8. Disabled updateDB feature (Linux only)

Updatedb is part of mlocate which is simply an indexing system, that keeps a database listing all the files on your server. This database is used by the locate command to do searches.

Updatedb is not recommended for network distributed filesystems.

To disable Updatedb feature for MooseFS, add fuse.mfs to variable PRUNEFS in /etc/updatedb.conf (it should look similar to this):

PRUNEFS="NFS nfs nfs4 rpc_pipefs afs binfmt_misc proc smbfs autofs iso9660 ncpfs coda devpts ftpfs devfs mfs shfs sysfs cifs lustre tmpfs usbfs udf fuse.glusterfs fuse.sshfs fuse.mfs curlftpfs ecryptfs fusesmb devtmpfs"

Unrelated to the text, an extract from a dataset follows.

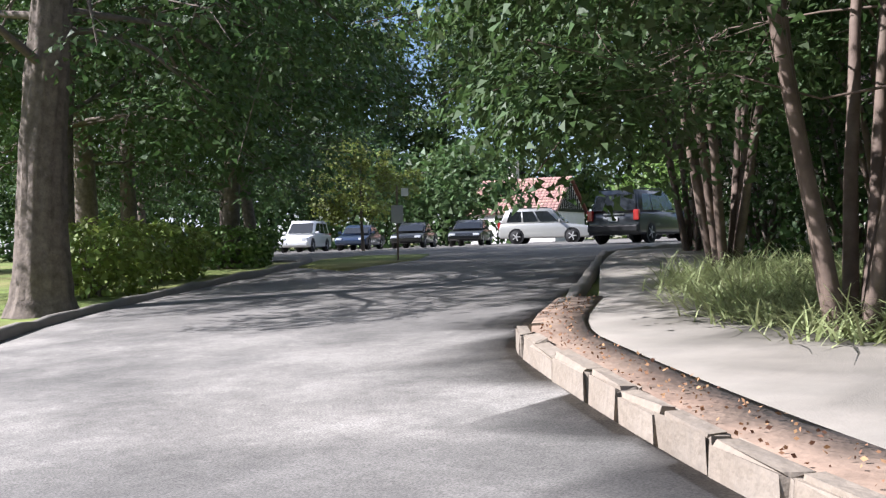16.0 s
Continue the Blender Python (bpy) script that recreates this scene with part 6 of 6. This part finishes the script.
# row of parked cars beyond the bend
row = [(-54.3, 126.6, P_BLACK, False), (-57.6, 125.6, P_BLACK, False), (-60.7, 124.4, P_BLUE, False), (-63.6, 122.8, P_WHITE, True), (-66.5, 121.0, P_SILVER, False), (-69.3, 119.0, P_BLACK, False), (-72.0, 117.0, P_SILVER, False), (-74.4, 114.6, P_GREY, True)]
for x, y, pt, big in row:
    car("parked_car", pose(x, y, rh(x, y), 0, 0, -150), pt, "white pickup-like vehicle parked in the row" if (big and pt is P_WHITE) else "car parked in the shaded row", L=4.6, W=1.8, H=1.8 if big else 1.42, suv=big, rails=False,
        belt=1.0 if big else 0.88, group="parked cars")
for x, y, pt in ((-40.5, 131.0, P_BLUE), (-37.6, 131.6, P_WHITE), (-44.0, 129.8, P_BLACK), (-34.6, 131.8, P_SILVER)):
    car("parked_car", pose(x, y, rh(x, y), 0, 0, 165), pt, "car parked beyond the junction", L=4.6, W=1.8, H=1.45, suv=False, rails=False, belt=0.9, group="parked cars")


def stable():
    """Low white building with a red-brown roof and a striped timber gable across the car park."""
    m = Matrix(((0.98, -0.186, 0, -63.4), (0.186, 0.98, 0, 144.0), (0, 0, 1, 0), (0, 0, 0, 1)))
    root = thing("coach_house", m, "low white coach house with red-brown roof and striped gable", "house")
    z0 = gz(-60.6, 142.6) - 0.2
    # local x along the ridge to the right, gable at x = 3.5
    zl, zr = z0 + 2.4, z0 + 4.8
    bm = bmesh.new()
    prism(bm, [(-2.6, z0), (2.6, z0), (2.6, zl), (0, zr - .1), (-2.6, zl)], 3.2, 3.45, 'x')
    part("gable_wall", bm, M_WHITEWALL, root)
    part("wall", boxbm(0.1, -2.5, (z0 + zl) / 2, 6.4, 0.25, zl - z0), M_WHITEWALL, root)
    part("wall", boxbm(0.1, 2.5, (z0 + zl) / 2, 6.4, 0.25, zl - z0), M_WHITEWALL, root)
    for i in range(13):
        yy = -2.0 + 4.0 * i / 12
        zt = zr - 0.3 - abs(yy) * (zr - zl) / 2.6
        if zt > zl + 0.15:
            part("timber", boxbm(3.48, yy, (zl + 0.1 + zt) / 2, 0.06, 0.15, zt - zl - 0.1), M_BLACK, root)
    part("timber", boxbm(3.48, 0, zl, 0.07, 5.0, 0.2), M_BLACK, root)
    tiled_slope(root, (-3.4, -2.85, zl - .12), (3.7, -2.85, zl - .12), (3.7, 0, zr), (-3.4, 0, zr), mat("faded_roof", (0.33, 0.20, 0.165), 0.85, var=0.2, scale=3, island=0.15), rows=12, cols=24)
    tiled_slope(root, (-3.4, 2.85, zl - .12), (3.7, 2.85, zl - .12), (3.7, 0, zr), (-3.4, 0, zr), M_TILE, rows=6, cols=8)
    for u in (1.0, -2.2):
        bm = bmesh.new()
        box(bm, u, -2.66, z0 + 1.35, 0.9, 0.06, 1.1)
        part("window", bm, M_DARKGLASS, root)
    ch = part("chimney", boxbm(-1.2, 0.6, zr + 0.1, 0.6, 0.6, 2.6), M_CREAM, root)
    part("cap", boxbm(-1.2, 0.6, zr + 1.45, 0.72, 0.72, 0.1), M_CREAM, ch)


stable()


def signpost():
    x, y = -33.6, 98.4
    root = thing("parking_sign", pose(x, y, gz(x, y), 0, 0, 38), "small sign on a thin post beside the road", "road sign")
    bm = bmesh.new()
    cyl(bm, (0, 0, -0.1), (0, 0, 1.9), 0.025)
    part("post", bm, M_BROWNWOOD, root)
    part("plate", boxbm(0, -0.03, 1.2, 0.3, 0.01, 0.45), M_GREYPAINT, root)
    part("plate", boxbm(0.2, -0.03, 1.75, 0.18, 0.01, 0.2), M_WHITESIGN, root)


signpost()
drape("ground_grass_strip", [(-31.0, 94.0), (-33.5, 99.0), (-37.5, 104.0), (-41, 104.5), (-38.8, 100.6), (-34.2, 95.6)], 0.05, M_GRASS, "narrow sunlit grass strip beside the lot", "verge", grid=1.0)
drape("ground_sandy_path", [(11.2, 63.4), (14, 62.2), (22, 61.0), (34, 60), (34, 64), (20, 66.2), (12, 66.2)], 0.08, mat("sandy_path", (0.36, 0.30, 0.22), 0.95, var=0.2, scale=2, bump=0.4), "pale sandy garden path", "path", grid=1.0)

9. Up-to-date operating system

We recommend using the up-to-date operating system. It doesn’t matter if your OS is Linux, FreeBSD or MacOS X. It needs to be up-to-date. For example, some features added in MooseFS 3.0 will not work with old FUSE version (which is e.g. present on Debian 5).

Here is the link to instruction How to install MooseFS on various operating systems

10. Hardware recommendation

Finally, the last from MooseFS Best Practices. Since MooseFS Master Server is a single-threaded process, we recommend to use modern processors with high clock and a low number of cores for Master Servers, e.g.:

  • Intel(R) Xeon(R) CPU E3-1280 v6 @ 3.90GHz
  • Intel(R) Xeon(R) CPU E3-1281 v3 @ 3.70GHz
  • Intel(R) Xeon(R) CPU E3-1276 v3 @ 3.60GHz
  • Intel(R) Xeon(R) CPU E5-1630 v3 @ 3.70GHz
  • Intel(R) Xeon(R) CPU E5-1620 v2 @ 3.70GHz

A good point to start while choosing CPU for Master Server is single-thread performance rating on CPU Benchmark.

We also recommend disabling hyper-threading CPU feature for Master Servers.

For Chunkservers we recommend modern multi-core processors.

Minimal recommended and supported HA configuration for MooseFS Pro is 2 Master Servers and 3 Chunkservers. If you have 3 Chunkservers, and one of them goes down, your data is still accessible and is being replicated and the system still works. If you have only 2 Chunkservers and one of them goes down, MooseFS waits for it and is not able to perform any operations.

Minumum number of Chunkservers required to run MooseFS Pro properly is 3.